Lebih-lebih kalau kegiatan berpelukan ini dilakukan dengan penuh CINTA KASIH, Ia tidak saja merubah sesuatu yang tidak mungkin menjadi mungkin, mentransformasikan kegagalan menjadi keberhasilan, namun juga membuat semuanya tampak indah dan menyenangkan. Demikian besarnya makna dan dampak cinta, sampai-sampai ia tidak bisa dibandingkan dengan apapun. Rugi besarlah manusia yang selama hidupnya tidak pernah mengenal cinta. Ia seperti pendaki gunung yang tidak pernah sampai di puncak gunung. Capek, lelah, penuh perjuangan namun sia-sia.
Ini semua, mendidik kita untuk hidup dengan pelukan cinta. Di pagi hari ketika baru bangun dan membuka tirai jendela, saya senantiasa berterimakasih akan pagi yang indah. Dan mencari-cari lambang cinta yang bisa saya peluk. Entah itu pohon mangga di halaman depan rumah, atau suara si kecil yang tidak jelas artinya. Begitu keluar dari kamar tidur, akan indah sekali hidup ini rasanya kalau saya mencium istri. Melihat kucing-kucing yang memakan nasi & sisa makanan yang sengaja saya letakkan di depan, juga menghasilkan pelukan cinta tersendiri. Demikian juga dengan di kantor, godaan memang ada banyak sekali. Dari marah, stres, frustrasi, egois sampai dengan nafsu untuk mengumpat orang lain. Namun, begitu kita ingat sesama teman kerja yang sama-sama bekerja di sekeliling kita, mencari nafkah untuk keluarga di rumah, dan kelangsungan hudup keluarganya tergantung pada kelangsungan hidup perusahaan, maka marah, stress, frustasi, egois dan segala kejengkelan tsb hilang.

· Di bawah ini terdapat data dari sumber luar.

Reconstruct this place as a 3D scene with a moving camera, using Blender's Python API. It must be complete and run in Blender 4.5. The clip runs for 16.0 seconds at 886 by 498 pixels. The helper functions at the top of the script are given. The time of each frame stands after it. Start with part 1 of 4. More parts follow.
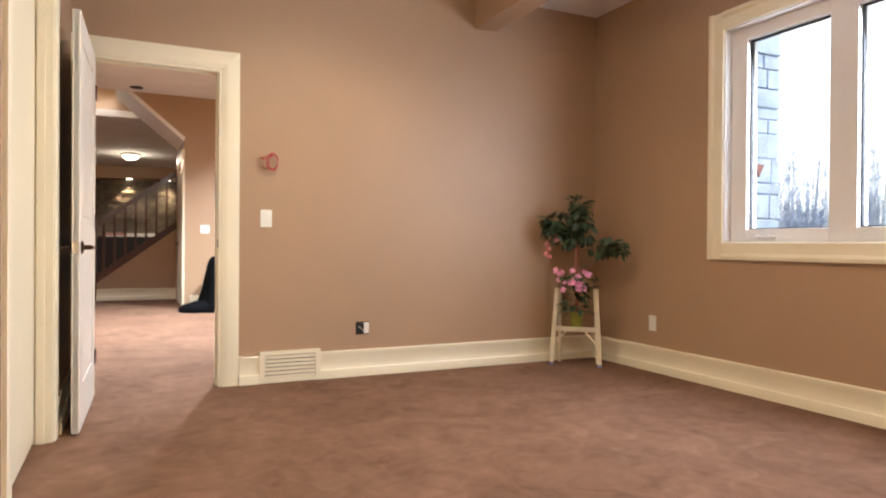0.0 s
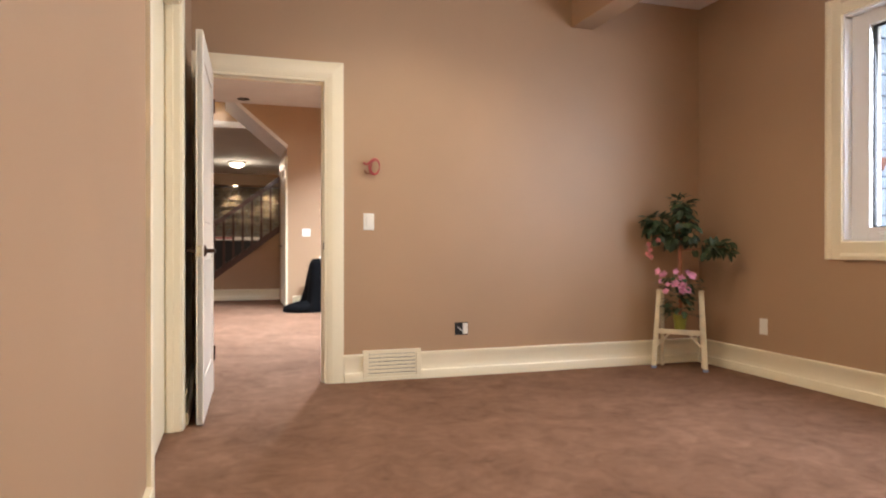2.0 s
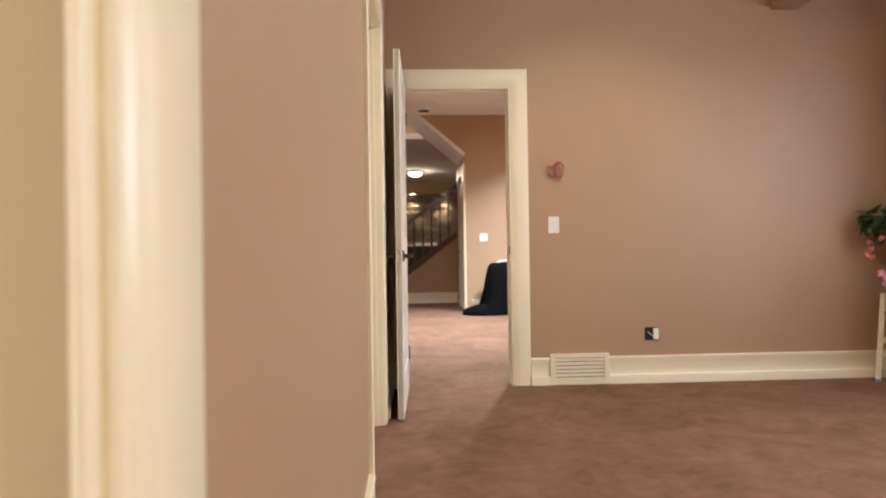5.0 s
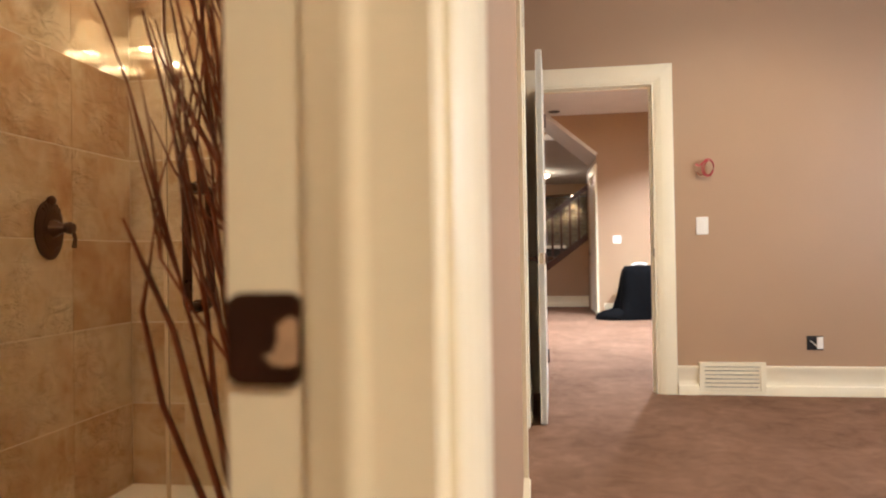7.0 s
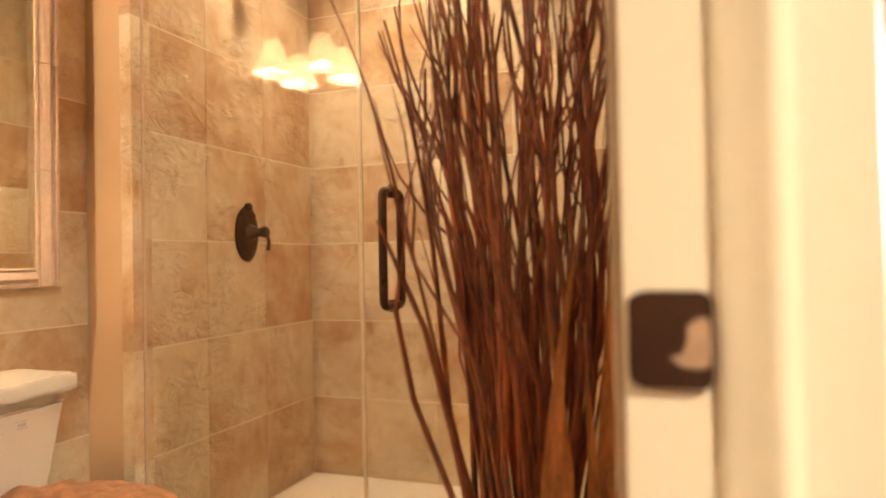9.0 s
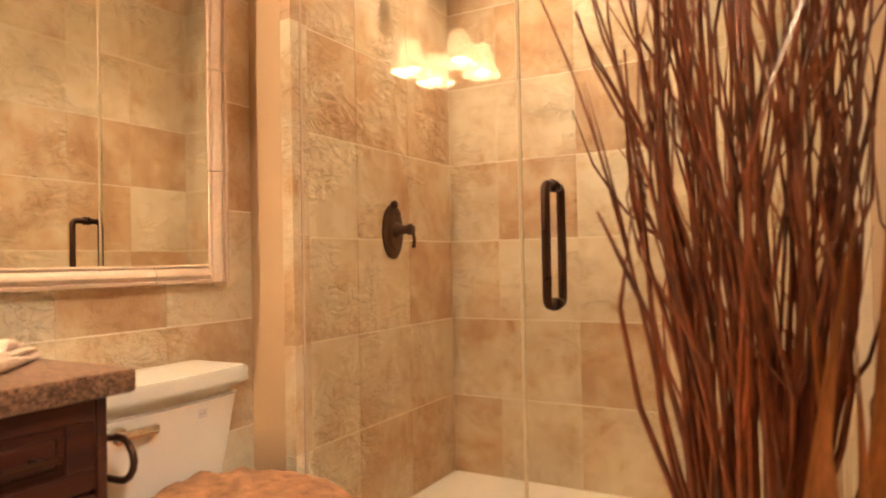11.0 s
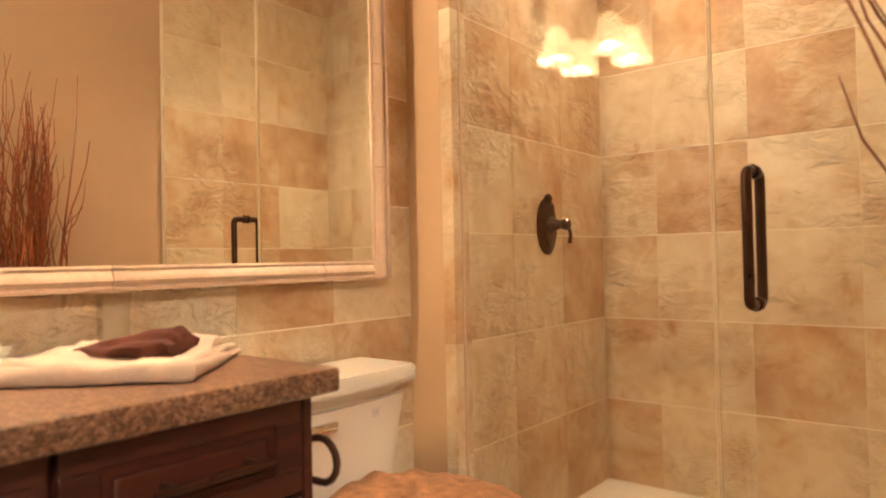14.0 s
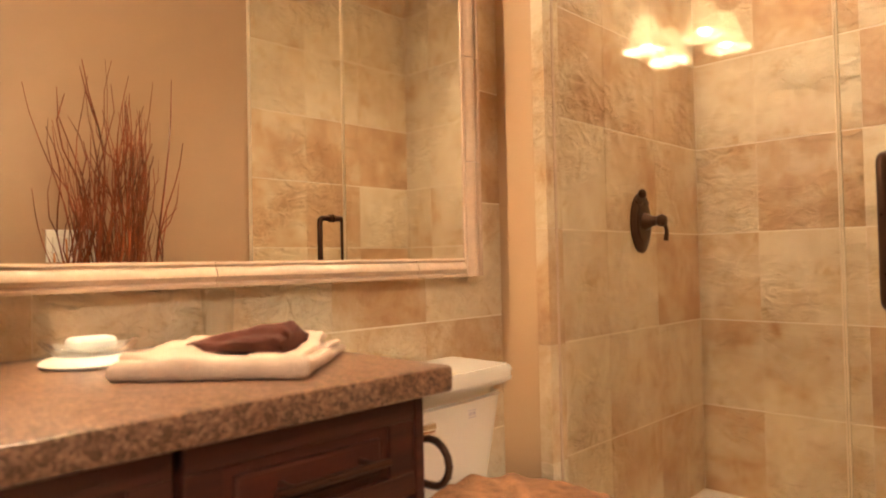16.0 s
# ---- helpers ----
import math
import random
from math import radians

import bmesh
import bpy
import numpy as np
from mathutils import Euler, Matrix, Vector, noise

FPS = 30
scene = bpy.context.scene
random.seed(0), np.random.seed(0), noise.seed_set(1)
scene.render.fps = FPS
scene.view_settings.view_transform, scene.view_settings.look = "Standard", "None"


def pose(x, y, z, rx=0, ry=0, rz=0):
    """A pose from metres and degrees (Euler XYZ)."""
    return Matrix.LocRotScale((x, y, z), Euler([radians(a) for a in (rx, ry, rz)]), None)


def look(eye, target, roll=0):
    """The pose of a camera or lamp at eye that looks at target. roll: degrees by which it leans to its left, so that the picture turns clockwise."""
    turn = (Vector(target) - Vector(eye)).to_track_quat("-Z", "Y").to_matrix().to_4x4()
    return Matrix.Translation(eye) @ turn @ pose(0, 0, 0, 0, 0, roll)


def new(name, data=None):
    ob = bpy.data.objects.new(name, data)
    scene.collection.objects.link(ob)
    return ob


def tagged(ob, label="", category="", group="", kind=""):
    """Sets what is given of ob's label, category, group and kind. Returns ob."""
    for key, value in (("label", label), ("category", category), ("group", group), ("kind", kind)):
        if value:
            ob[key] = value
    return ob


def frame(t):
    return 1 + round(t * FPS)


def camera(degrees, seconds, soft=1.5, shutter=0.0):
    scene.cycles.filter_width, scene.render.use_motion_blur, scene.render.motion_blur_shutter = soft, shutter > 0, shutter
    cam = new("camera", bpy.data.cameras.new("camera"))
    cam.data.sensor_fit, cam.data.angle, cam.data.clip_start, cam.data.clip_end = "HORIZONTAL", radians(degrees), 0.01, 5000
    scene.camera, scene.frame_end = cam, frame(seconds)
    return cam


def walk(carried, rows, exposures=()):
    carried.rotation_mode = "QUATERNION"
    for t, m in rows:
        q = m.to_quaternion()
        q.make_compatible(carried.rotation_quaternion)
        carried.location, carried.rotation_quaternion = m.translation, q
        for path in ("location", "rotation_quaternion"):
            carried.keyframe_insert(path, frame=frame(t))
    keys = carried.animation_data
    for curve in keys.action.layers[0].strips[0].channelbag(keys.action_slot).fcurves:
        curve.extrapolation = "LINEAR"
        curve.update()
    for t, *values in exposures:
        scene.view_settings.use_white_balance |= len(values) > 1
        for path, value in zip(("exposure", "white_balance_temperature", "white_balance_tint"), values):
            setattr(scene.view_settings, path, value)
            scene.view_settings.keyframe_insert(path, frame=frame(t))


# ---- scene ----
cam = camera(67.7, 16.0, soft=2.0)
cam.data.dof.use_dof, cam.data.dof.focus_distance, cam.data.dof.aperture_fstop = True, 2.4, 5.0
PATH = [
    (0, (-0.155, 0.065, 0.927), (0.698, 1.874, 0.916), 0.4),
    (0.5, (-0.167, 0.06, 0.924), (0.629, 1.895, 0.915), 0.4),
    (1, (-0.185, 0.057, 0.926), (0.544, 1.92, 0.918), 0.3),
    (1.5, (-0.205, 0.059, 0.929), (0.456, 1.946, 0.921), 0.1),
    (2, (-0.223, 0.056, 0.928), (0.378, 1.964, 0.92), -0.0),
    (2.5, (-0.244, 0.055, 0.929), (0.282, 1.984, 0.923), -0.1),
    (3, (-0.259, 0.055, 0.928), (0.193, 2.003, 0.924), -0.2),
    (5.5, (-0.361, 0.044, 0.927), (-0.356, 2.044, 0.937), -0.8),
    (6, (-0.386, 0.046, 0.927), (-0.476, 2.044, 0.94), -0.7),
    (6.5, (-0.414, 0.051, 0.926), (-0.596, 2.043, 0.944), -0.9),
    (7, (-0.441, 0.05, 0.926), (-0.711, 2.031, 0.948), -0.9),
    (7.5, (-0.466, 0.047, 0.926), (-0.826, 2.014, 0.952), -0.9),
    (8, (-0.494, 0.05, 0.925), (-0.957, 1.995, 0.956), -1.1),
    (8.5, (-0.528, 0.047, 0.925), (-1.105, 1.962, 0.959), -1.1),
    (9, (-0.561, 0.034, 0.926), (-1.229, 1.92, 0.96), -1.1),
    (9.5, (-0.589, 0.032, 0.925), (-1.338, 1.885, 0.963), -1.0),
    (10, (-0.620, 0.033, 0.926), (-1.452, 1.855, 0.961), -1.0),
    (12.5, (-0.779, 0.029, 0.919), (-1.918, 1.672, 0.96), -1.2),
    (13, (-0.807, 0.029, 0.923), (-1.989, 1.643, 0.959), -1.2),
    (13.5, (-0.828, 0.025, 0.923), (-2.049, 1.609, 0.958), -1.1),
    (14, (-0.848, 0.025, 0.922), (-2.102, 1.582, 0.958), -1.2),
    (14.5, (-0.864, 0.024, 0.92), (-2.14, 1.564, 0.959), -1.2),
    (15, (-0.89, 0.023, 0.917), (-2.204, 1.53, 0.959), -1.3),
    (15.5, (-0.912, 0.021, 0.915), (-2.268, 1.491, 0.957), -1.2),
    (16, (-0.927, 0.018, 0.913), (-2.334, 1.44, 0.958), -1.2),
]
EXPOSURES = [(0, 1.6), (1.5, 1.52), (3.0, 1.42), (5.5, 1.34), (6.0, 1.34), (7.0, 1.56), (7.5, 1.84), (8.0, 2.14), (8.5, 2.38), (9.0, 2.52), (9.5, 2.58), (10.0, 2.6), (12.5, 2.58), (16.0, 2.47)]
walk(cam, [(t, look(eye, target, roll)) for t, eye, target, roll in PATH], EXPOSURES)


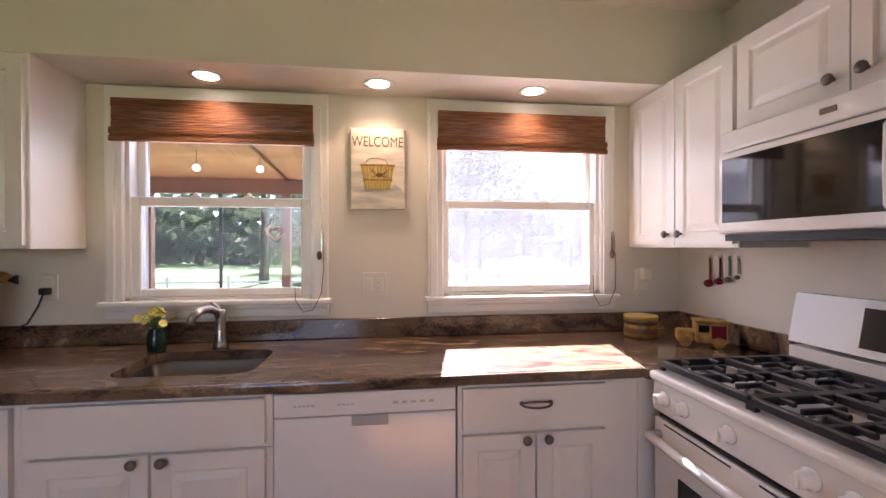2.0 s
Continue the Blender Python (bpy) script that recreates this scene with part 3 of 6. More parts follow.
base_unit("base_cabinet", -1.06, -0.868, [("door", -1.045, 0.14, -0.888, 0.855, 0.115, 0.675)], "narrow white raised-panel base cabinet with a pewter knob")
base_unit("sink_cabinet", -0.868, -0.13, [("false_drawer", -0.838, 0.71, -0.152, 0.855), ("door", -0.838, 0.14, -0.50, 0.692, 0.30, 0.535), ("door", -0.49, 0.14, -0.152, 0.692, 0.035, 0.535)], "white sink base cabinet with two doors under a false drawer")
base_unit("drawer_cabinet", 0.482, 1.15, [("drawer_front", 0.498, 0.71, 1.018, 0.855, 1), ("door", 0.498, 0.14, 0.754, 0.692, 0.222, 0.535), ("door", 0.762, 0.14, 1.018, 0.692, 0.035, 0.535)], "white base cabinet with one drawer over two doors")
base_unit("peninsula_cabinet", 0.66, 1.20, [("drawer_front", 0.675, 0.71, 1.185, 0.855, 1), ("door", 0.675, 0.14, 0.926, 0.692, 0.218, 0.535), ("door", 0.934, 0.14, 1.185, 0.692, 0.035, 0.535)], "white peninsula cabinet with one drawer over two doors", "e", -1.095, 0.62)
base_unit("corner_cabinet", 1.20, 1.459, [("door", 1.225, 0.14, 1.43, 0.855)], "white corner base cabinet beside the peninsula", "e", -1.095, 0.50)
solid("corner_stile", (-1.095, 1.432, 0.10), (-1.050, 1.462, 0.872), CABW, "white corner stile between the base cabinets", "panel", bev=0.002)
solid("end_panel", (-1.72, 0.648, 0), (-1.10, 0.659, 0.872), CABW, "plain white end panel of the peninsula", "panel", bev=0.002)
solid("stove_filler", (1.151, 1.46, 0), (1.76, 1.485, 0.872), CABW, "white filler panel beside the range", "panel")

dw = thing("dishwasher", (0.176, 1.75, 0), "white built-in dishwasher with a recessed pocket handle", "dishwasher")
part("body", box(BM(), (-0.125, 1.465, 0.02), (0.477, 2.03, 0.868)), APPW, dw)
part("door_panel", box(BM(), (-0.122, 1.437, 0.11), (0.474, 1.464, 0.786), 0.004, 2), APPW, dw)
part("control_strip", box(BM(), (-0.122, 1.433, 0.790), (0.474, 1.464, 0.866), 0.006, 2), APPW, dw)
part("handle_pocket", box(BM(), (0.125, 1.434, 0.752), (0.245, 1.440, 0.788), 0.003), GREYP, dw)
bm = BM()
for k in range(9):
    box(bm, (-0.06 + k * 0.014 + (0.07 if k > 4 else 0), 1.4315, 0.824), (-0.05 + k * 0.014 + (0.07 if k > 4 else 0), 1.4335, 0.829))
for k in range(5):
    box(bm, (0.26 + 0.03 * k, 1.4315, 0.822), (0.278 + 0.03 * k, 1.4335, 0.830))
tagged(part("buttons", bm, GREYINK, dw), kind="stuff")
part("kick_plate", box(BM(), (-0.12, 1.50, 0.0), (0.472, 1.51, 0.10)), APPW, dw)


# wall cabinets
def wall_unit(name, lo, hi, doors, way, label):
    u = thing(name, ((lo[0] + hi[0]) / 2, (lo[1] + hi[1]) / 2, lo[2]), label, "cabinet", "kitchen wall cabinets")
    part("body", box(BM(), lo, hi, 0.002), CABW, u)
    for p, w, h, k in doors:
        cabinet_front(u, "door", w, h, p, way, knob_at=k, margin=0.05)
    return u


wall_unit("wall_cabinet", (-1.64, 1.79, 1.338), (-1.088, KN, 2.074), [((-1.632, 1.769, 1.352), 0.262, 0.70, (0.225, 0.045)), ((-1.362, 1.769, 1.352), 0.262, 0.70, (0.037, 0.045))], "s", "white two-door wall cabinet with pewter knobs above the coffee maker")
# fronts facing west start at the far end, seen from the front
wall_unit("wall_cabinet", (1.495, 1.385, 1.338), (1.78, KN, 2.085), [((1.474, 2.012, 1.352), 0.305, 0.715, (0.268, 0.045)), ((1.474, 1.698, 1.352), 0.305, 0.715, (0.037, 0.045))], "w", "white two-door wall cabinet beside the microwave")
wall_unit("wall_cabinet", (1.495, 0.62, 1.745), (1.78, 1.383, 2.085), [((1.474, 1.373, 1.76), 0.37, 0.31, (0.33, 0.045)), ((1.474, 0.998, 1.76), 0.37, 0.31, (0.04, 0.045))], "w", "short white two-door cabinet above the microwave")

vase = thing("green_vase", (1.66, 0.98, 2.085), "mottled green ceramic vase on top of the cabinets", "vase")
part("body", lathe(BM(), [(0.05, 2.086), (0.09, 2.13), (0.10, 2.20), (0.07, 2.26), (0.04, 2.29), (0.05, 2.31)], Matrix.Translation((1.64, 0.98, 0)), 18), mat("green_glaze", (0.06, 0.12, 0.06), 0.25, vary=0.6, scale=14), vase)

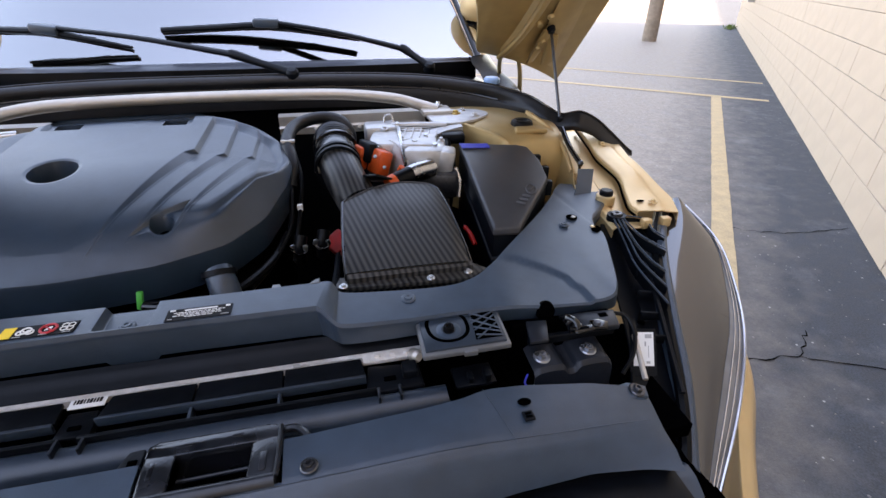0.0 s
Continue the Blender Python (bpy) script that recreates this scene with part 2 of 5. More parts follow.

Kembali ke pengandaian awal tentang burung dengan sebelah sayap. Tuhan memang tidak pernah melahirkan manusia yang sempurna. Kita selalu lebih di sini dan kurang di situ, atau sebaliknya. Kesombongan atau keyakinan berlebihan yang menganggap kita bisa sukses sendiri tanpa bantuan orang lain, hanya akan membuat kita bernasib sama dengan burung yang bersayap sebelah, namun memaksakan diri untuk terbang. Sepintar dan sehebat apapun kita, tetap kita hanya akan memiliki sebelah sayap. Mau belajar, berjuang, berdoa, bermeditasi atau sebesar dan sehebat apapun usaha kita, semuanya akan diakhiri dengan jumlah sayap yang hanya sebelah. Oleh karena alasan inilah, saya selalu ingat pesan seorang SAHABAT untuk memulai kehidupan setiap hari dengan pelukan. Entah itu memeluk anak, memeluk istri, memeluk kehidupan, memeluk alam semesta, memeluk Tuhan atau di kantor memulai kerja dengan 'memeluk' rekan kerja.